- Born: Jack Arnold Mabley October 26, 1915 Binghamton, New York, US
- Died: January 6, 2006 (aged 90) Chicago, Illinois, US
- Education: University of Illinois Urbana-Champaign
- Occupations: Reporter, columnist
- Employers: Chicago Tribune; Chicago Daily Herald;
- Spouse: Frances Habeck (1940–2006; his death)
- Children: 4

= Jack Mabley =

American journalist (1915-2006

Jack Arnold Mabley (October 26, 1915 – January 6, 2006) was an American newspaper reporter and columnist.

==Early life and career==
Mabley was born on October 26, 1915, in Binghamton, New York, to Clarence Ware Mabley (born Clarence Ware Mable) and Mabelle née Howe, a concert pianist.

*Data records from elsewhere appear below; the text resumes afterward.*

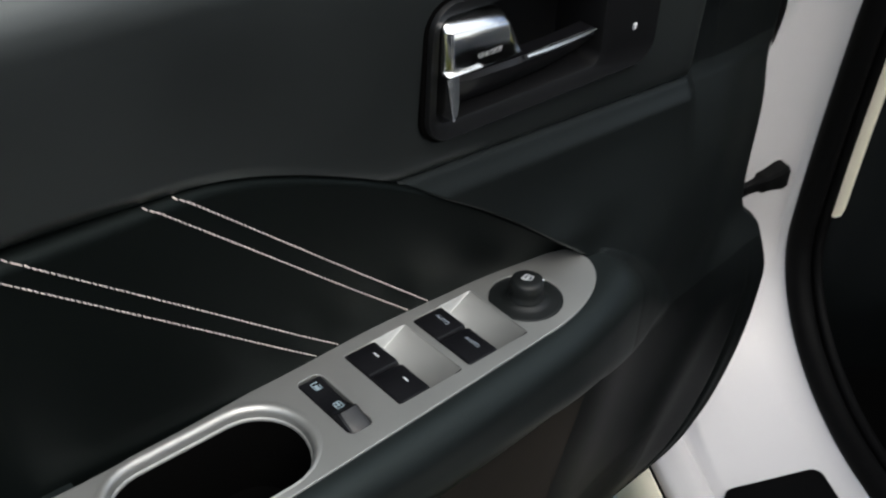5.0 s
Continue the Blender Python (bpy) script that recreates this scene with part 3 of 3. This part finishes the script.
for x, h in ((0.5108, 0.0012), (0.5125, 0.0022), (0.5190, 0.0020), (0.5260, 0.0013), (0.5340, 0.0004)):
    loops.append([(x, 0.652, 0.8762 - h), (x, 0.6425, 0.8762 - h), (x, 0.6408, 0.8762), (x, 0.6425, 0.8762 + h * 0.6), (x, 0.652, 0.8762 + h * 0.6)])
part("chrome_lip", rings(loops, True, True), M_CHROME, bezel, "short chrome lip under the handle cap")
loops = []
for zz, w in ((0.8760, 0.0085), (0.868, 0.0078), (0.860, 0.0062), (0.854, 0.0042), (0.8515, 0.0022)):
    loops.append([(0.5125, 0.655, zz), (0.5128, 0.6455 - 0.28 * (0.876 - zz), zz), (0.5128 + w * 0.4, 0.6452 - 0.28 * (0.876 - zz), zz), (0.5128 + w, 0.6460 - 0.28 * (0.876 - zz), zz), (0.5128 + w, 0.655, zz)])
part("chrome_tail", rings(loops, True, True), M_CHROME, bezel, "tapering chrome tail")
lettering("unlock_lettering", "UNLOCK", 0.0042, pose(0.5400, 0.6420, 0.8822, 90, 0, 0), M_BEZELMARK, bezel, "small grey UNLOCK lettering")
loops = []
for z, a, b, y in ((0.8905, 0.6572, 0.6612, 0.6462), (0.8920, 0.6560, 0.6622, 0.6425), (0.8960, 0.6540, 0.6632, 0.6402), (0.8990, 0.6532, 0.6634, 0.6404), (0.9005, 0.6538, 0.6628, 0.6425)):
    loops.append([(a, 0.6490, z), (a, y + 0.0012, z), (a + 0.0012, y, z), (b - 0.0012, y, z), (b, y + 0.0012, z), (b, 0.6490, z)])
part("lock_lever", rings(loops, True, True), M_LOCK, bezel, "small grey lock lever")
bm = bmesh.new()
box(bm, (0.6612, 0.6450, 0.8830), (0.6638, 0.6470, 0.8876), 0.0006)
part("lock_stem", bm, M_MARK, bezel, "small bright stem")
bm = bmesh.new()
box(bm, (0.6630, 0.6458, 0.8605), (0.6654, 0.6472, 0.8645), 0.0004)
part("lock_mark", bm, M_MARK, bezel, "small white mark")

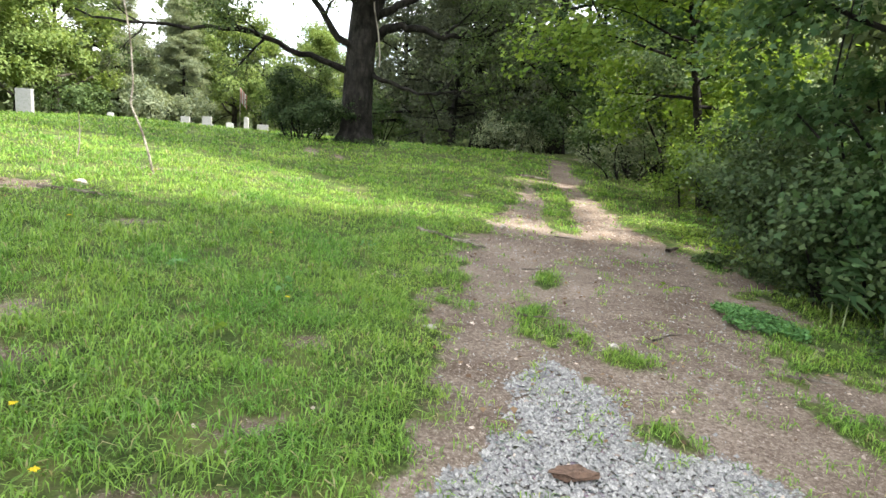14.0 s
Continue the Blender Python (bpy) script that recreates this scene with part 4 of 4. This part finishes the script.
# ---- saplings, sticks, stones, litter ----
def sapling(x, y, pts, r, label):
    base = thing("bare_sapling", x, y, float(height(x, y)) - 0.03, label, "sapling")
    w = Shape()
    P = np.array(pts)
    t = np.linspace(0, len(P) - 1, 4 * len(P))
    path = np.stack([np.interp(t, np.arange(len(P)), P[:, c]) for c in range(3)], 1)
    path[1:-1] = (path[:-2] + 2 * path[1:-1] + path[2:]) / 4
    w.tube(path, np.linspace(r, r * 0.45, len(path)), 7)
    put("stem", w.mesh("stem"), M_TWIG, base)
    rng = np.random.default_rng(int(abs(x) * 100))
    t2 = Shape()
    t2.tube(curve_path(rng, path[len(path) // 2], (0.6, -0.2, 0.8), 0.16, 4, 0.3), np.linspace(r * 0.4, r * 0.15, 5), 5)
    put("twig", t2.mesh("twig"), M_TWIG, base)


sapling(2.62, 27.29, [(0, 0, 0), (-0.08, 0, 0.4), (-0.2, 0, 0.85), (-0.38, 0, 1.28), (-0.32, 0, 1.6), (-0.35, 0, 2.4), (-0.5, 0.1, 3.3)], 0.026, "thin crooked bare sapling in the grass")
sapling(1.0, 28.6, [(0, 0, 0), (0.05, 0, 0.3), (0.06, 0, 0.6), (0.05, 0, 0.85)], 0.018, "short thin bare sapling in the grass")


def fallen_stick(x, y, turn, L, r, seed, label="fallen dead stick lying on the track", mat=None):
    rng = np.random.default_rng(seed)
    base = thing("fallen_stick", x, y, float(bump_height(x, y)), label, "stick", "fallen sticks")
    a = radians(turn)
    k = np.linspace(-0.5, 0.5, 9)
    px, py = k * L * math.cos(a) + rng.normal(size=9) * 0.02 * L, k * L * math.sin(a) + rng.normal(size=9) * 0.02 * L
    pz = bump_height(x + px, y + py) - float(bump_height(x, y)) + r * 0.6 + 0.03
    w = Shape()
    w.tube(np.stack([px, py, pz], 1), r * (1 - 0.5 * (k + 0.5)), 7, 0.08, rng)
    put("stick", w.mesh("stick"), mat or M_STICK, base)
    if L > 0.5:
        t = Shape()
        t.tube(curve_path(rng, (px[5], py[5], pz[5]), (math.cos(a + 0.7), math.sin(a + 0.7), 0.1), L * 0.25, 4, 0.2), np.linspace(r * 0.5, r * 0.2, 5), 5)
        put("side_twig", t.mesh("side_twig"), mat or M_STICK, base)


for k, (x, y, a, L, r) in enumerate([(7.53, 24.15, -51, 1.35, 0.034), (11.75, 24.45, 37, 0.45, 0.045), (12.8, 33.6, -33, 0.9, 0.04), (12.7, 34.1, 5, 0.7, 0.03), (9.9, 24.9, -20, 0.5, 0.015), (8.6, 19.9, 25, 0.5, 0.012), (7.4, 20.4, -15, 0.4, 0.012),
                                      (9.4, 18.9, -30, 0.4, 0.014), (8.2, 22.4, 10, 0.35, 0.01), (9.2, 26.8, 30, 0.5, 0.018), (10.3, 21.9, -12, 0.3, 0.01), (0.6, 23.6, 20, 0.7, 0.03), (-0.6, 23.3, 35, 0.8, 0.03), (2.0, 24.6, -8, 0.9, 0.03)]):
    fallen_stick(x, y, a, L, r, 400 + k)


def rock_mesh(rng, w, d, h):
    bm = bmesh.new()
    bmesh.ops.create_icosphere(bm, subdivisions=2, radius=0.5)
    o = rng.uniform(0, 50)
    for v in bm.verts:
        k = 1 + 0.8 * (noise.noise(v.co * 2.6 + Vector((o, 0, 0)))) + 0.25 * noise.noise(v.co * 6 + Vector((0, o, 0)))
        v.co = Vector((v.co.x * w * k, v.co.y * d * k, v.co.z * h * k))
    return bm


def rock(x, y, w, d, h, seed, label="pale weathered rock half sunk in the turf", mat=None, name="rock", turn=0.0):
    rng = np.random.default_rng(seed)
    me = bpy.data.meshes.new(name)
    bm = rock_mesh(rng, w, d, h)
    bm.to_mesh(me)
    bm.free()
    ob = put(name, me, mat or M_ROCK)
    ob.matrix_basis = pose(x, y, float(bump_height(x, y)) + h * 0.18, 0, 0, turn)
    tagged(ob, label, "rock", "loose rocks")


for k, (x, y, w, d, h) in enumerate([(2.19, 14.18, 0.14, 0.1, 0.07), (2.22, 14.45, 0.07, 0.06, 0.05), (-0.52, 7.7, 0.11, 0.09, 0.07), (-0.57, 8.0, 0.08, 0.07, 0.05), (2.39, 15.67, 0.1, 0.08, 0.06), (2.52, 15.75, 0.07, 0.06, 0.05), (3.91, 15.82, 0.14, 0.1, 0.07), (3.3, 13.95, 0.08, 0.07, 0.05),
                                     (1.9, 25.4, 0.28, 0.16, 0.1), (-1.1, 3.7, 0.08, 0.06, 0.04), (0.3, 5.3, 0.06, 0.05, 0.04), (0.25, 4.0, 0.07, 0.05, 0.04), (7.9, 19.7, 0.1, 0.08, 0.06), (6.2, 20.0, 0.1, 0.07, 0.05), (8.9, 25.6, 0.14, 0.1, 0.07), (9.1, 22.2, 0.06, 0.05, 0.04), (-3.5, 12.6, 0.12, 0.1, 0.08)]):
    rock(x, y, w, d, h, 500 + k, turn=40 * k)
rock(6.5, 17.67, 0.34, 0.10, 0.06, 530, "rusty brown slab of rotten bark on the gravel", M_ROTTEN, "bark_slab", -12)


def pebbles(name, label, mat, want, lo, hi, kind_mask, seed, region):
    """Loose stones, each a small chipped block, strewn where the ground calls for them."""
    rng = np.random.default_rng(seed)
    x0, x1, y0, y1 = region
    n = want * 30
    x, y = rng.uniform(x0, x1, n), rng.uniform(y0, y1, n)
    bare, grav, red = soils(x, y)
    keep = rng.uniform(size=n) < kind_mask(bare, grav, red)
    x, y = x[keep][:want], y[keep][:want]
    n = len(x)
    s = lo + (hi - lo) * rng.uniform(size=n) ** 2.2
    O = np.array([(1, 0, -0.3), (0, 1, -0.3), (-1, 0, -0.3), (0, -1, -0.3), (0, 0, 0.55)])
    V = O[None] * (1 + 0.4 * rng.uniform(-1, 1, (n, 5, 1))) + 0.25 * rng.normal(size=(n, 5, 3)) * np.array([1, 1, 0.6])
    a = rng.uniform(0, 2 * np.pi, n)
    c, q = np.cos(a)[:, None], np.sin(a)[:, None]
    V = np.stack([V[..., 0] * c - V[..., 1] * q, V[..., 0] * q + V[..., 1] * c, V[..., 2]], -1) * (s / 2)[:, None, None]
    V = V + np.stack([x, y, bump_height(x, y) - 0.03 * soils(x, y)[0] + s * 0.10], 1)[:, None]
    T = np.array([[0, 1, 4], [1, 2, 4], [2, 3, 4], [3, 0, 4]])
    F = (np.arange(n)[:, None, None] * 5 + T[None]).reshape(-1, 3)
    ob = put(name, np_mesh(name, V.reshape(-1, 3), F), mat)
    tagged(ob, label, "gravel", kind="stuff")


pebbles("gravel", "pale grey crushed stone in the ruts", M_GRAVEL, 34000, 0.014, 0.055, lambda b, g, r: np.clip(g * 1.3 - 0.25, 0, 1), 71, (0.0, 9.5, 2.4, 19.6))
pebbles("clay_stones", "small clay-stained stones on bare earth", M_PINK, 5000, 0.012, 0.055, lambda b, g, r: np.clip(b - 0.2, 0, 1) * (0.12 + 0.88 * r), 72, (-6.5, 12.5, 2.4, 30.0))
pebbles("road_stones", "scattered grey stones on the dirt track", M_GRAVEL, 6000, 0.008, 0.036, lambda b, g, r: np.clip(b - 0.35, 0, 1) * 0.6, 73, (5.0, 13.5, 18.5, 34.0))


def litter(name, label, mat, count, size, region, seed, mask, category="leaf litter"):
    rng = np.random.default_rng(seed)
    x0, x1, y0, y1 = region
    x, y = rng.uniform(x0, x1, count * 6), rng.uniform(y0, y1, count * 6)
    keep = rng.uniform(size=count * 6) < mask(x, y)
    x, y = x[keep][:count], y[keep][:count]
    P = np.stack([x, y, bump_height(x, y) + 0.012], 1)
    V, F = leaves(P, size, rng, 2.2, 0.7)
    tagged(put(name, np_mesh(name, V, F), mat), label, category, kind="stuff")


def on_road(x, y):
    d, u = along(x, y, ROAD)
    return np.clip(1.6 - d / 1.6, 0, 1)


litter("leaf_litter", "brown fallen leaves strewn on the track", M_DRY, 420, 0.06, (6, 14, 18, 36), 81, on_road)
litter("bark_litter", "leaf and bark litter round the tree foot", M_DRY, 520, 0.06, (-4.2, 2.6, 22.4, 26.4), 82, lambda x, y: np.clip(1.2 - np.hypot((x + 0.7) / 2.4, (y - 24.2) / 1.3), 0, 1))


def ground_cover(x, y, wide_, deep, label, mat, count, size, seed, tall=0.12):
    """A low patch of broad-leaved cover."""
    rng = np.random.default_rng(seed)
    r, a = np.sqrt(rng.uniform(size=count)), rng.uniform(0, 2 * np.pi, count)
    px, py = x + r * np.cos(a) * wide_ / 2, y + r * np.sin(a) * deep / 2
    keep = vnoise(px, py, 0.3, seed) > 0.30 + 0.42 * r ** 2
    px, py, r = px[keep], py[keep], r[keep]
    P = np.stack([px, py, bump_height(px, py) + rng.uniform(0.02, tall, len(px)) * (1.1 - r * 0.7)], 1)
    V, F = leaves(P, size, rng, 1.4, 0.6)
    tagged(put("ground_cover", np_mesh("ground_cover", V, F), mat), label, "plants", kind="stuff")


ground_cover(10.25, 20.5, 0.9, 1.5, "low vivid green ground cover beside the road", M_CLOVER, 3000, 0.05, 91, 0.13)
ground_cover(12.2, 22.9, 1.2, 3.0, "dark trailing leaves at the foot of the thicket", M_SHRUB, 2600, 0.07, 90, 0.24)
ground_cover(11.4, 18.9, 1.8, 3.0, "dark trailing leaves at the foot of the thicket", M_SHRUB, 2600, 0.07, 92, 0.22)
ground_cover(13.0, 25.6, 1.8, 3.0, "sunlit weeds along the road edge", M_SUNLIT_LIME, 1800, 0.07, 93, 0.2)
ground_cover(9.4, 15.6, 2.0, 4.0, "pale trailing leaves at the edge of the brambles", M_BRAMBLE, 3600, 0.05, 94, 0.18)
ground_cover(8.0, 11.0, 1.6, 5.0, "pale trailing leaves at the edge of the brambles", M_BRAMBLE, 4200, 0.05, 95, 0.18)
ground_cover(7.4, 7.2, 1.4, 4.0, "pale trailing leaves at the edge of the brambles", M_BRAMBLE, 3400, 0.05, 96, 0.18)
ground_cover(7.95, 41.1, 3.2, 1.8, "weeds and ivy round the foot of the oak", M_SHRUB, 1500, 0.1, 97, 0.35)
ground_cover(-1.6, 24.0, 0.5, 0.4, "small green shoots at the tree foot", M_MAPLE_LEAF, 160, 0.09, 98, 0.45)
ground_cover(0.4, 24.4, 0.5, 0.4, "small green shoots at the tree foot", M_MAPLE_LEAF, 140, 0.10, 99, 0.7)


def broadleaf_weed(x, y, wide_, seed):
    """A low rosette of broad leaves in the grass."""
    rng = np.random.default_rng(seed)
    base = thing("broadleaf_weed", x, y, float(bump_height(x, y)), "low green broad-leaved weed in the grass", "plant", "broad-leaved weeds in the grass")
    n = 14
    a = rng.uniform(0, 2 * np.pi, n)
    r = rng.uniform(0.2, 1.0, n) * wide_ / 2
    ax = np.stack([np.cos(a), np.sin(a), np.full(n, 0.35)], 1)
    P = np.stack([np.cos(a) * r, np.sin(a) * r, 0.09 + 0.10 * rng.uniform(size=n)], 1)
    w = Shape()
    w.tube(np.array([(0, 0, -0.01), (0.01, 0, 0.08), (0.0, 0.01, 0.17)]), np.array([0.006, 0.005, 0.003]), 5)
    put("stalk", w.mesh("stalk"), M_WEED, base)
    V, F = leaves(P, 0.075, rng, 1.2, 0.6, axis=ax * 2)
    mat = M_CLOVER if seed % 2 else M_SUNLIT_LIME
    for f in F:
        put("leaf", np_mesh("leaf", V[f], np.array([[0, 1, 2, 3]])), mat, base)


wrng = np.random.default_rng(78)
for k, (x, y) in enumerate([(4.4, 19.4), (4.9, 20.6), (5.3, 21.4), (3.9, 21.0), (5.7, 20.2), (3.2, 18.6), (1.0, 12.6), (-0.4, 10.4), (2.6, 17.8), (0.2, 16.2), (4.6, 23.0), (6.0, 22.8), (-2.2, 13.6), (9.0, 17.2), (9.6, 21.4), (8.4, 15.4)]):
    broadleaf_weed(x, y, wrng.uniform(0.18, 0.34), 640 + k)


def dandelion(x, y, seed):
    rng = np.random.default_rng(seed)
    h = rng.uniform(0.10, 0.2)
    base = thing("yellow_flower", x, y, float(bump_height(x, y)) - 0.01, "small yellow flower in the grass", "flower", "yellow flowers in the grass")
    w = Shape()
    w.tube(np.array([(0, 0, 0), (0.005, 0, h * 0.5), (0.012, 0.004, h)]), np.array([0.003, 0.0025, 0.002]), 5)
    put("stem", w.mesh("stem"), M_WEED, base)
    n = 14
    a = np.arange(n) * 2 * np.pi / n
    ax = np.stack([np.cos(a), np.sin(a), np.full(n, 0.25)], 1)
    V, F = leaves(np.array([[0.012, 0.004, h]]) + ax * 0.013, 0.028, rng, 1.5, 0.4, axis=ax * 4, vary=0.1)
    put("petals", np_mesh("petals", V, F), M_YELLOW, base)


frng = np.random.default_rng(77)
for k in range(34):
    dandelion(frng.uniform(-5, 6.2), frng.uniform(11, 23), 600 + k)


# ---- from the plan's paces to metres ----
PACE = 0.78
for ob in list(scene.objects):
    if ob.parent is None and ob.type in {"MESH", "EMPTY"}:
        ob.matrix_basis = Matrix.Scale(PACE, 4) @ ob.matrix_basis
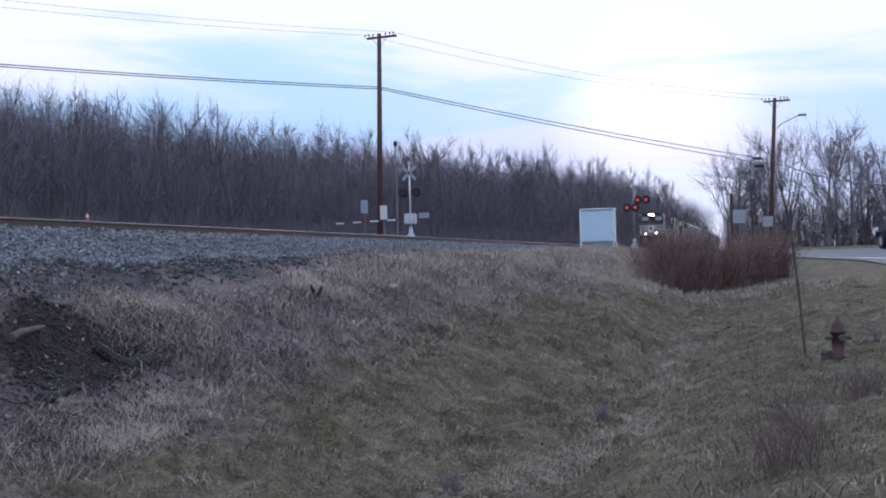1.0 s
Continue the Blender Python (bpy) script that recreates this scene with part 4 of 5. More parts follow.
def limb_tree():
    """The big leaning tree across the track, with its long low limb."""
    rng = random.Random(8)
    wood, fine = Build(), Build()
    O = Vector((28.6, 34.5, 2.4))

    def at(x, y, z):
        return Vector((x, y, z)) - O

    def twigs(pts, count, size, r):
        for i in range(count):
            k = rng.uniform(0.25, 1.0) * (len(pts) - 1)
            j = min(int(k), len(pts) - 2)
            p, d = pts[j].lerp(pts[j + 1], k - j), (pts[j + 1] - pts[j]).normalized()
            way = (d * 0.7 + Vector((rng.gauss(0, 0.5), rng.gauss(0, 0.5), rng.gauss(0.25, 0.5)))).normalized()
            l = size * rng.uniform(0.6, 1.5)
            mid = p + way * l * 0.5 + Vector((rng.gauss(0, 0.06), rng.gauss(0, 0.06), rng.gauss(0, 0.06))) * l
            end = p + way * l + Vector((0, 0, rng.gauss(0.05, 0.12))) * l
            fine.tube([p, mid, end], [r, r * 0.7, r * 0.4], 3, False)
            for h in range(9):
                q = mid.lerp(end, rng.random())
                e = q + (way + Vector((rng.gauss(0, 0.6), rng.gauss(0, 0.6), rng.gauss(0.1, 0.6)))).normalized() * l * rng.uniform(0.25, 0.5)
                fine.tube([q, e], [r * 0.5, r * 0.3], 3, False)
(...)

After studying journalism at the University of Illinois Urbana-Champaign, where he was the editor of the Daily Illini his senior year, and graduating in 1938, Mabley worked for the City News Bureau, the Associated Press, and then as a reporter for the Chicago Daily News before serving four years as a U.S. Navy lieutenant during the war. He returned to the Daily News in 1948 as a columnist. He joined the Chicago American in 1961, and remained there as a columnist and associate editor until, now a tabloid known as Chicago Today, it folded in 1974.

Mabley then took up a long-standing post as the well-respected columnist of the Chicago Tribune, writing some 8,000 columns on a wide range of issues. In his later years he became columnist of the suburban Daily Herald from which he finally retired in 2004, at around 88 years.

In addition to his journalistic career, Mabley operated a corporate communications business from Chicago, hosting a nightly radio show. He also served as president of the Chicago suburb of Glenview for a number of years.

==Later career==
The Jack Mabley Developmental Center, in Dixon, is a state run residential home for the mentally disabled that was named after him in honour of his generous support and fundraising activities. Mabley had created the Forgotten Children's Fund, which raised money for the center. His autobiography entitled "Halas, Hef, the Beatles and Me" was published in 1967.

==Death==
Mabley died in Chicago on January 6, 2006. He had married Frances Habeck on August 29, 1940, and had four children.